- 34°26′00″N 41°36′00″E﻿ / ﻿34.433333°N 41.600000°E
- Type: settlement
- Periods: Bronze Age, Early Iron Age
- Location: Al Anbar Governorate, Iraq

History
- Built: Early 2nd millennium BC

Site notes
- Excavation dates: 1981-1988
- Archaeologists: Christine Kepinski-Lecomte
- Condition: Ruined
- Owner: Public
- Public access: Yes

= Haradum =

Archaeological site in Iraq

Haradum (also Harrâdum), modern Khirbit ed-Diniye (also Khirbet ed-Diniyé), in Al Anbar Governorate Iraq, was an ancient Near East city on the middle Euphrates about 90 kilometers southeast of Mari. It was part of the ancient region of Suhum. The name of the town meant "the place where one stands watch". It was strategically placed on the border of four kingdoms, Eshnunna, Ekallatum, Mari and Babylon and is thought to have been first settled by Eshnunna. It is known that a tollbooth was established on the river and a toll collected.

==History==
===Middle Bronze Age===

Babylonia at the time of Hammurabi, ca. 1792-1750 BC

While the site of Haradum was occupied earlier, under the control of Eshnunna, being mentioned in texts from Mari, after a hiatus it grew into a proper town until the 18th century BC under the control of the First Dynasty of Babylon. Tablets from the reign of Babylonian rulers Samsu-iluna, Abi-eshuh, Ammi-ditana, and Ammi-saduqa have been found at Haradum. The earliest dated text is from the 26th year of Samsu-iluna (c. 1749–1712 BC), son of Hammurabi, and the latest text is from the 18th year of Babylonian ruler Ammi-saduqa (c. 1646-1626 BC). For a time under the reign of Samsu-iluna lost Babylon control of Haradum to the city of Terqa but soon regained it.

===Iron Age===
Two cuneiform tablets from the late Middle Assyrian period, apparently during the reign of Aššur-dān I (c. 1178–1133 BC), were also found. It was later the site of a Neo-Assyrian fortress.

Haradum is noted for being one of the earliest examples of a planned city, with a rectilinear layout and straight streets. It contained two temples (dedicated to Ishtar and Adad respectively) but no palace.

==Archaeology==
The site of Haradum is small, about 1.5 hectares in area (a 150 by 150 meter square) with a fortification wall having a main gate in the western wall. It was excavated for six seasons between 1981 and 1988 by a team from the Délégation Archéologique Française en Iraq led by Christine Kepinski-Lecomte. A number of cuneiform tablets were found in residential and temple contexts. The work was a salvage operation in response to Haditha Dam construction though by the end of excavations the site had still not been inundated. Cuneiform tablets, found in private houses and the mayoral residence, included divination texts:

"... If a scorpion strikes a man on the right side, that man will grumble. If a scorpion strikes a man on the left side, that man will have a victorious conquest. If a snake falls on a man's head, that man will experience difficulty. If a snake, from a rafter in a man's house, in between two men or two companions falls, one of them will die. ..."

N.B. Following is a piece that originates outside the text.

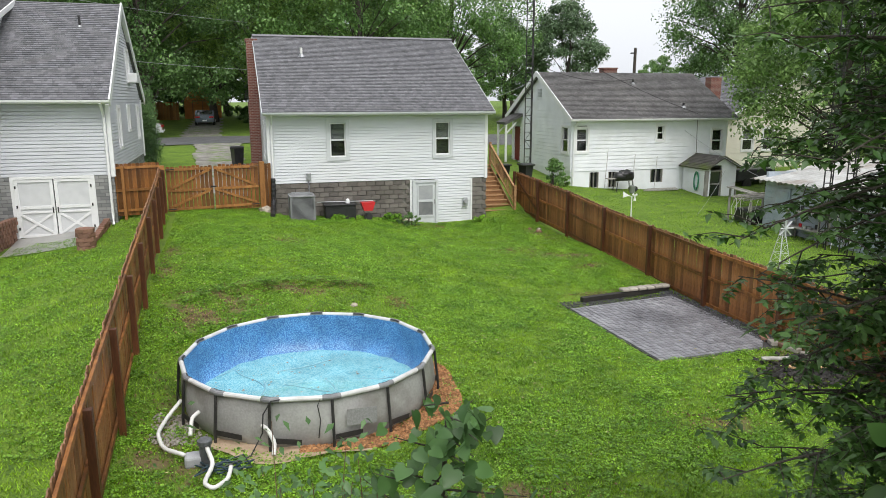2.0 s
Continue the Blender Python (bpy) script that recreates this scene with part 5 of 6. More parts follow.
far_house(-27, -16.5, 84, 92, 3.1, 2.6, 2.4, DARK_HOUSE, SHINGLE_BROWN, "dusky single-storey house under trees across the street", ((-23.0, -22.0, 0.7, 2.0), (-19.8, -18.8, 0.7, 2.0)))
porch = thing("porch", (-21, 82.5, 3.1), "shaded front porch with white posts", "porch")
for x in (-24.5, -21.4, -18.2):
    part("post", boxes((x, x + 0.18, 82.2, 82.4, 2.9, 5.6)), TRIM, porch)
part("roof", boxes((-25, -17, 81.9, 84, 5.6, 5.75)), SHINGLE_BROWN, porch)
far_house(-6.5, 2, 84, 91, 3.1, 2.5, 1.9, OLD_WHITE, SHINGLE, "small white house across the street", ((-4.5, -3.6, 0.9, 2.0),))
oshed = thing("garden_shed", (-11.5, 90, 3.2), "orange wooden barn shed behind the driveway", "shed")
part("wall", prism(bmesh.new(), [(-13.2, 3.0), (-9.4, 3.0), (-9.4, 5.2), (-10.1, 6.3), (-11.3, 6.8), (-12.5, 6.3), (-13.2, 5.2)], "y", 90, 94), ORANGE, oshed)
od = part("door", boxes((-12.3, -10.3, 89.94, 90.0, 3.1, 5.2)), ORANGE, oshed)
part("door_trim", boxes((-12.4, -12.28, 89.9, 89.96, 3.1, 5.3), (-10.32, -10.2, 89.9, 89.96, 3.1, 5.3), (-12.28, -10.32, 89.9, 89.96, 5.18, 5.3), (-11.36, -11.24, 89.9, 89.96, 3.1, 5.18)), surface("brown_trim", (0.2, 0.09, 0.04), (0.28, 0.13, 0.06), 3, 0.6, 0.1, 30), od)
for k, (a, b) in enumerate((((-13.5, 5.1), (-12.6, 6.45)), ((-12.65, 6.4), (-11.3, 6.98)), ((-11.3, 6.98), (-9.95, 6.4)), ((-10.0, 6.45), (-9.1, 5.1)))):
    part("roof", beam(bmesh.new(), (a[0], 92, a[1]), (b[0], 92, b[1]), 4.3, 0.08, (0, 0, 1)), SHINGLE_BROWN, oshed)
bf = thing("fence", (-15, 88, 3.1), "pale board fence across the street", "fence")
bpm = picket_mesh(0.3, 0.03, 1.9, CEDAR_LIGHT)
for k in range(10):
    piece("picket", bpm, pose(-16.6 + k * 0.31, 88, gz(-15, 88)), bf)
part("rail", boxes((-16.7, -13.6, 88.02, 88.08, gz(-15, 88) + 0.5, gz(-15, 88) + 0.6), (-16.7, -13.6, 88.02, 88.08, gz(-15, 88) + 1.5, gz(-15, 88) + 1.6)), CEDAR_LIGHT, bf)
cream = thing("house", (28, 50, 0.5), "tall cream house with gable end, half hidden by trees", "house")
cw = ((23.6, 24.4, 2.0, 3.4), (25.2, 26.0, 2.0, 3.4), (29.0, 29.8, 2.0, 3.4))
part("wall", board_rows(facing_south(46), 0.2, 6.8, 0.16, gable_reach(22.4, 33.0, 4.3, 27.7, 6.9), cw, 0.014), CREAM, cream, "cream lapped siding")
part("wall", board_rows(facing_west(22.4), 0.2, 4.3, 0.16, lambda z: (46, 56), (), 0.014), CREAM, cream)
for h in cw:
    sash_window(cream, facing_south(46), *h, TRIM, 0.11)
for xe in (22.0, 33.4):
    shingle_roof(cream, (xe, 45.6, 4.15), (xe, 56.3, 4.15), (27.7, 56.3, 7.05), (27.7, 45.6, 7.05), SHINGLE, 0.2, 0.4)
    part("rake_board", beam(bmesh.new(), (xe, 45.57, 4.05), (27.7, 45.57, 6.95), 0.05, 0.22), TRIM, cream)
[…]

The excavators found four 2nd Millennium BC building layers. The first (3D) was from the time of Mari ruler Zimri-Lim (1775–1761 BC) and included a fortification wall. Later construction followed the street plan established at that time. The subsequent levels, under Babylonian and later Middle Assyrian rule dated c. 1750-1700 BC (3C), c. 1700-1665 BC (3B) destroyed by fire, and c. 1665-1130 BC (3A).

Part of the later was overlaid, in the 11th through 8th centuries BC, by the fortress named Haradu, controlled by the Middle Assyrians, the Aramaeans, and then the Neo-Assyrians. The fortress had a casemate wall with angles oriented to the cardinal points and no internal structures and is considered to be a strictly military construction. It had three construction phases. The first phase was laid on the remains of the Old Babylonian defensive wall of Haradum. The second phase reinforced the casemate wall and included a tomb dug into the bedrock. Grave good included "bronze objects, a goblet, a sieve, a zoomorphic drinking vessel, two knobs of a stick, small plaques" also a bunch of iron arrows held together with a thread and one gold earring. The third and final phase added buttressing and the fortress reached its maximum size of 150 square meters with 30 meter thick defensive fortifications. A cemetery was found at the southwest of the wall.

A 3-D virtual relality reconstruction of the site is being developed, Patrimoine du Proche-Orient.